- [PROVIDED DATA]
------
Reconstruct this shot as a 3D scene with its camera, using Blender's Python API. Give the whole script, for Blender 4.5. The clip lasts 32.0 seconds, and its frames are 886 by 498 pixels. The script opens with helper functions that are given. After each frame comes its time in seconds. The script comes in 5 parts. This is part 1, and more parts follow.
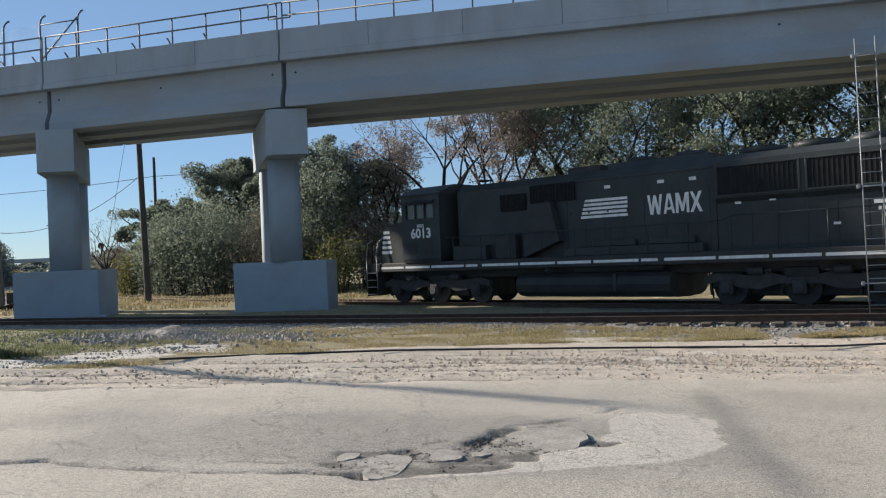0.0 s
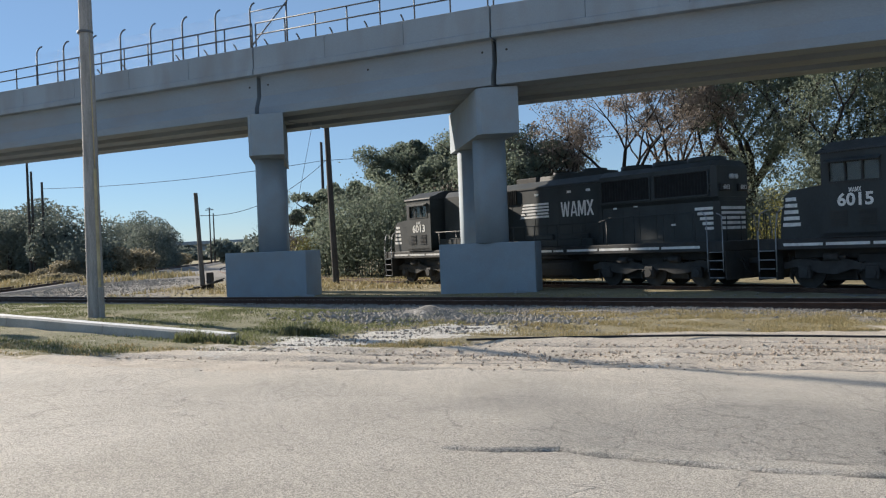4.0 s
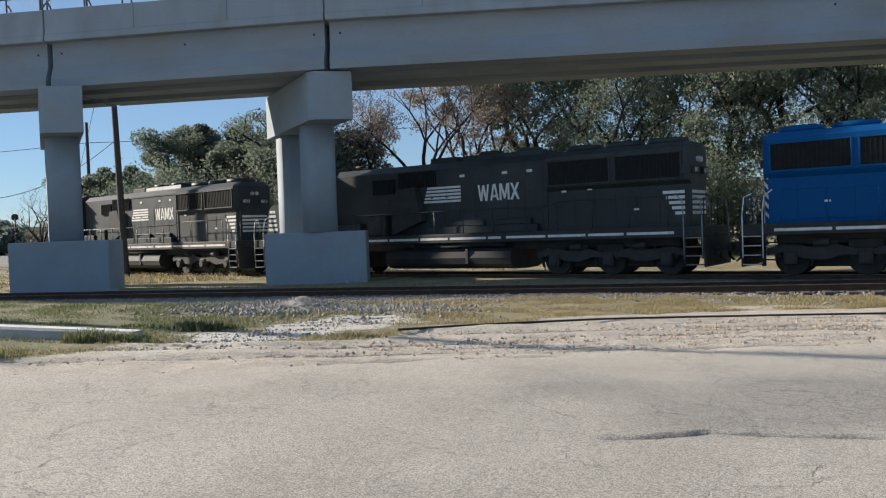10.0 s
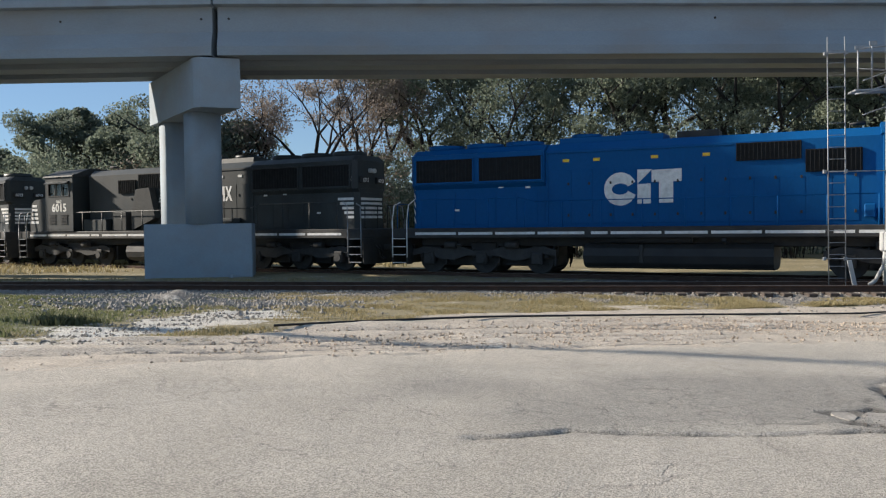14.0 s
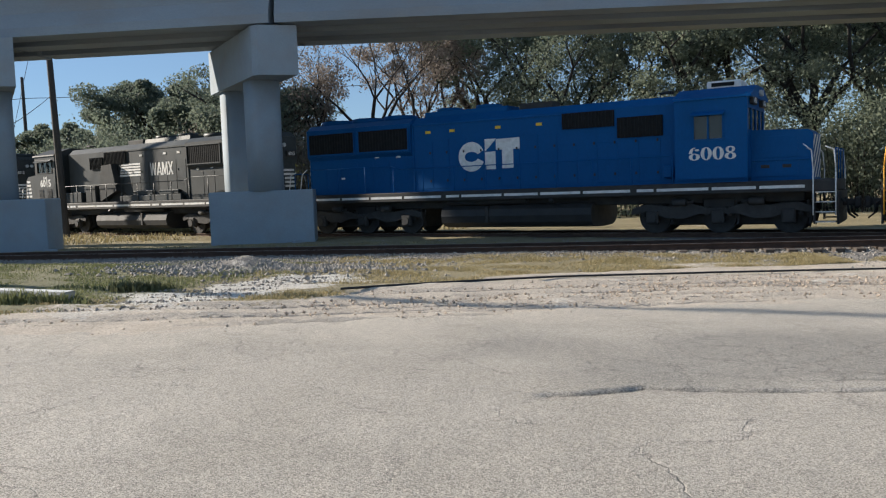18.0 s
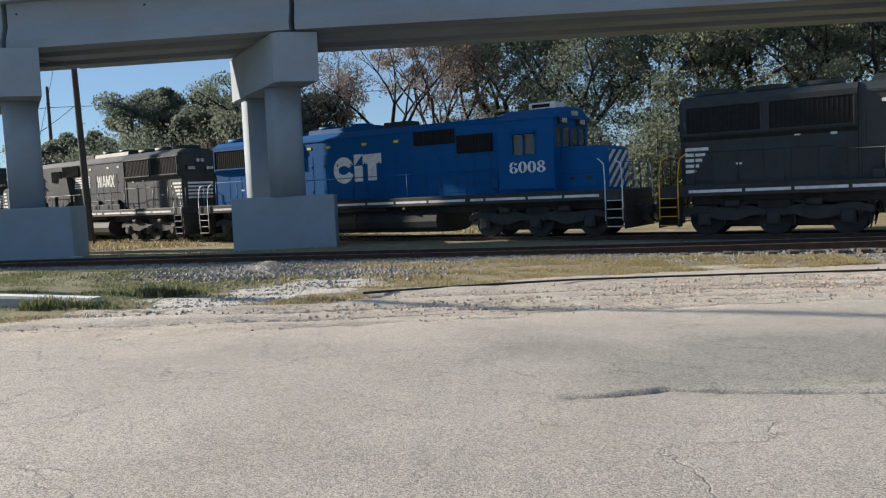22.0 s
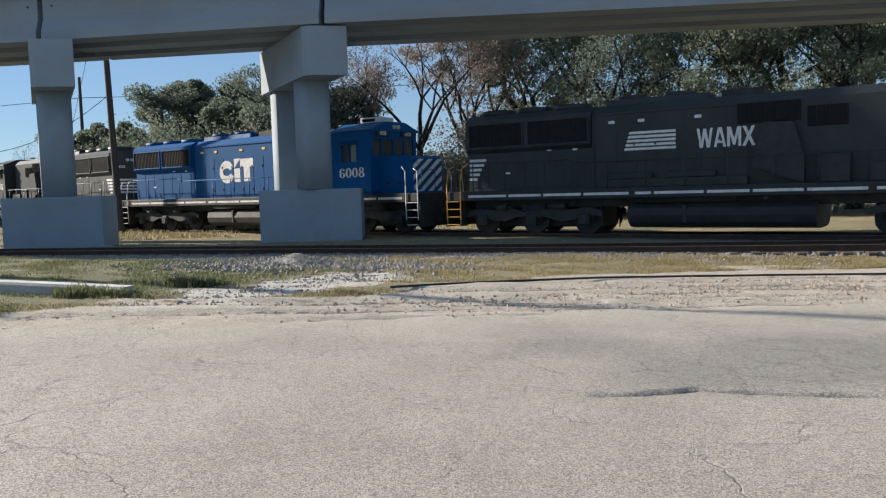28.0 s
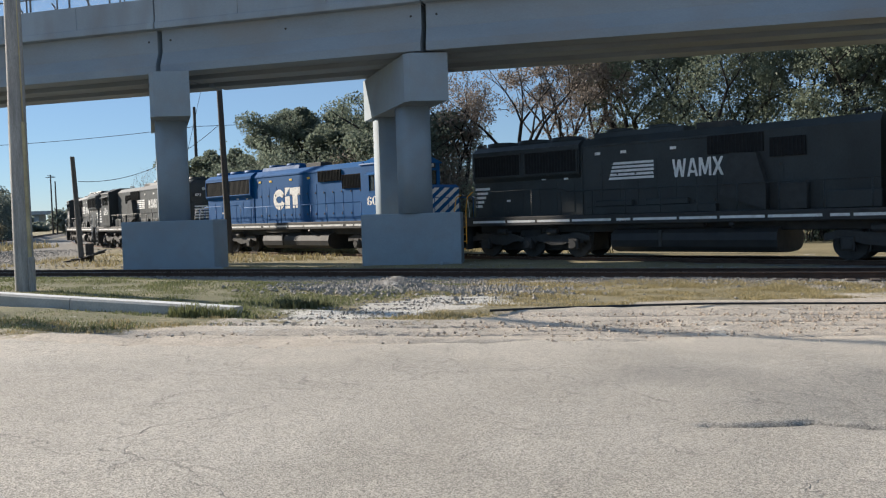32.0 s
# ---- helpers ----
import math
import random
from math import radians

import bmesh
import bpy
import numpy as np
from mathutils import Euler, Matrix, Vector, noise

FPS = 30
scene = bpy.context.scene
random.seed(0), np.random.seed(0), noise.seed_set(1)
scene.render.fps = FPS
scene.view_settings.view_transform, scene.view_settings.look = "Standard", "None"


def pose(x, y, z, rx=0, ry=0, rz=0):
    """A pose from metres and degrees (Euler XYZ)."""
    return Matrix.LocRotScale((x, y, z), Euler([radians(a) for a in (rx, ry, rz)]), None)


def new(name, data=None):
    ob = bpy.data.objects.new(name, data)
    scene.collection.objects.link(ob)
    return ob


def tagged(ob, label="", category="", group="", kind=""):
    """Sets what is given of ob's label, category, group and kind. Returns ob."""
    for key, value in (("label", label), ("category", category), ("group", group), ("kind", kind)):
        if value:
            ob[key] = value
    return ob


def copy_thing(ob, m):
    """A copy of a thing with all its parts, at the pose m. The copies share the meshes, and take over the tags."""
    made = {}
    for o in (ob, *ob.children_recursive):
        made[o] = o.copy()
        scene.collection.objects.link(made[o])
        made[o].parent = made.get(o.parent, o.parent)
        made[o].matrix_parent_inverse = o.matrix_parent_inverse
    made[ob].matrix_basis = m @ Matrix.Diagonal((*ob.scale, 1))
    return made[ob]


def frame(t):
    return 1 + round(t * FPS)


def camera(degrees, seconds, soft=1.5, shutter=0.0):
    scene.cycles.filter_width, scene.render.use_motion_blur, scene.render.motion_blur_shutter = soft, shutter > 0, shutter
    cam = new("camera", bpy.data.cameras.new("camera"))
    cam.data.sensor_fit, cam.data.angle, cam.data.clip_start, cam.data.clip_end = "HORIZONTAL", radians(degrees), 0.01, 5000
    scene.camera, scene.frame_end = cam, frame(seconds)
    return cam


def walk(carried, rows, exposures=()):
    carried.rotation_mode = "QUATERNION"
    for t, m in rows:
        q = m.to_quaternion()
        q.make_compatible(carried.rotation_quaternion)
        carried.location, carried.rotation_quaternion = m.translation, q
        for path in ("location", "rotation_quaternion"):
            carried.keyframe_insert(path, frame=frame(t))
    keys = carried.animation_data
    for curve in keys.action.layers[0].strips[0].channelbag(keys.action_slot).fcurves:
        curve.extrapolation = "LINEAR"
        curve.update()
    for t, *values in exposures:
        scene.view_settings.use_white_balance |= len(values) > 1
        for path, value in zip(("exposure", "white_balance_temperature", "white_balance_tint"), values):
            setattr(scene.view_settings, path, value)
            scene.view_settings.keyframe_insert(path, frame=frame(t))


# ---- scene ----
------
Pull out all lines in the data above that include "radians".

from math import radians
    return Matrix.LocRotScale((x, y, z), Euler([radians(a) for a in (rx, ry, rz)]), None)
    cam.data.sensor_fit, cam.data.angle, cam.data.clip_start, cam.data.clip_end = "HORIZONTAL", radians(degrees), 0.01, 5000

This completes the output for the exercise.